Regionalität ist wichtig Es darf mit der neuen Strategie nicht zu einem Abbau von Beratungsstandorten kommen. Die Angebote im Berner Oberland werden in der Strategie nicht erwähnt, hingegen sind Beratungszentren in Bern und Biel vorgesehen. Wir sind der Meinung, dass anstatt Leistungen abzubauen, neu auch die Regionen Oberaargau und das Emmental über dezentrale Angebote verfügen müssten.

Die Opferhilfe umfasst mehr als häusliche Gewalt Die Strategie fokussiert auf häusliche Gewalt. Die Opferhilfe umfasst jedoch weit mehr Themen wie beispielsweise Körperverletzungen im öffentlichen Raum, Drohungen gegen Leib und Leben durch Einzelpersonen oder organisierte Banden bis hin zu Tötungsdelikten, Stalking, sexualisierter Gewalt, Entführungen, Menschenhandel. Auch diese müssen in einer Opferhilfestrategie berücksichtigt und einbezogen werden.

Kostenneutralität ist nicht realistisch Seit Jahren steigen die Nachfrage nach Schutzangeboten und Beratung. Diese Entwicklung hat die Gesundheits-, Sozial- und Integrationsdirektion GSI in den Leistungsverträgen der letzten Jahre nicht berücksichtigt, was bedeutet, dass wir immer mehr Klientinnen haben, unsere Struktur der Entwicklung aber nicht anpassen können.
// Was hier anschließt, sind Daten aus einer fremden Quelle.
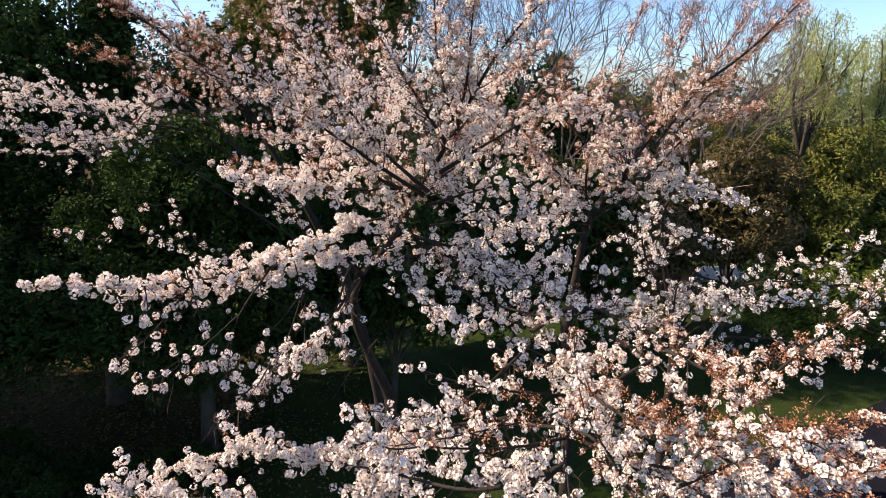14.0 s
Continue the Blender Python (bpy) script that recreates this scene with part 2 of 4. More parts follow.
class Cherry:
    """A cherry tree in bloom: its trunk, its limbs one by one, its twigs, blossom and young leaves."""

    def __init__(self, base, label, seed, bank=PLAIN, scale=1.0):
        self.scale = scale
        self.base = np.array(base, float)
        self.rng = np.random.RandomState(seed)
        self.root = tagged(new("cherry_tree"), label, "cherry tree", "blossoming cherry trees")
        self.root.location = base
        self.twigs, self.sites, self.axes, self.reds, self.red_axes, self.balls, self.ball = Mesher(), [], [], [], [], [], 1.0
        self.bank = bank
        self.wood, self.boughs = [], []

    def site(self, p, d, red):
        if self.rng.rand() < red:
            self.reds.append(p), self.red_axes.append(d)
        if red < 0.8 and self.rng.rand() > red * 0.5 and self.rng.rand() < (0.96 if self.ball < 0.9 else 0.86):
            self.sites.append(p), self.axes.append(d), self.balls.append(self.ball)

    def limb(self, name, pts, r0, r1, bloom=0.0, spread=0.7, dens=1.0, red=0.08, droop=0.0, ball=1.0, sides=8):
        """A limb along a line of points, from radius r0 to r1. From the fraction bloom on it bears side shoots and blossom."""
        rng, self.ball = self.rng, ball
        path = curve_through(pts)
        n = len(path)
        s = np.linspace(0, 1, n)
        path = path + np.cumsum(rng.normal(size=(n, 3)), 0) * 0.004 * np.sin(np.pi * s)[:, None]
        if name == "branch":
            r0, r1 = r0 * 0.62, r1 * 0.7
        spread *= 0.85
        rad = (r0 + (r1 - r0) * s ** (0.55 if name == "branch" else 1.0)) * (1 + 0.06 * np.sin(s * 31 + r0 * 500))
        me = Mesher()
        tube(me, path - self.base, rad, sides)
        self.wood.append(np.column_stack([path, rad])[rad > 0.010])
        self.hang(name, me, path)
        seg = np.linalg.norm(np.diff(path, axis=0), axis=1)
        dist = np.concatenate([[0], np.cumsum(seg)])
        total = dist[-1]
        tan = unit(np.gradient(path, axis=0))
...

Der Druck auf die Mitarbeiterinnen ist enorm, und die Qualität der Leistung leidet. Dies ist keine gute Ausgangslage für eine neue Strategie.

Es besteht ein Grundlagen-Irrtum im Bereich der Migration Die neue Strategie vermischt Aufgaben aus dem Asyl- und Migrationsbereich mit der Opferhilfe. Das ist fachlich falsch und widerspricht den Zielen des Opferhilfegesetzes (OHG). Die Nationalität von Opfern und möglichen Täter:innen ist im OHG genauso unerheblich wie die Frage, ob die Beschuldigten dingfest gemacht werden konnten oder nicht. Alle Opfer von Straftaten und ihre Angehörigen sollen unterstützt werden.

Der Datenschutz soll geschwächt werden Gemäss Strategie sollen Daten der Opferhilfestellen neu mit verschiedenen Behörden geteilt werden. Das kann zu einer grossen Gefährdung von gewaltbetroffenen Personen führen und auch die Mitarbeiter:innen im Opferhilfebereich unnötigen Gefahren aussetzen. Der Datenschutz ist nicht nur ausschlaggebend bezüglich der Sicherheit, sondern auch für das Vertrauen der Klientinnen, die es nicht mehr wagen würden, sich an eine Beratungsstelle zu wenden.

Verzicht auf das vom Grossen Rat beschlossene Mädchenhaus Der Grosse Rat hat nach einer Bedarfsabklärung und einem Pilotversuch beschlossen, im Kanton Bern ein Mädchenhaus zu schaffen. Dies wird in der neuen OH-Strategie nicht berücksichtigt. Stattdessen sollen 4 Plätze in einem der Frauenhäuser zur Verfügung gestellt werden. In den Frauenhäusern gibt es aber keinen Platz, es fehlt die Bewilligung, Struktur und die fachliche Spezialisierung für die adäquate Begleitung und Betreuung von gewaltbetroffenen Mädchen.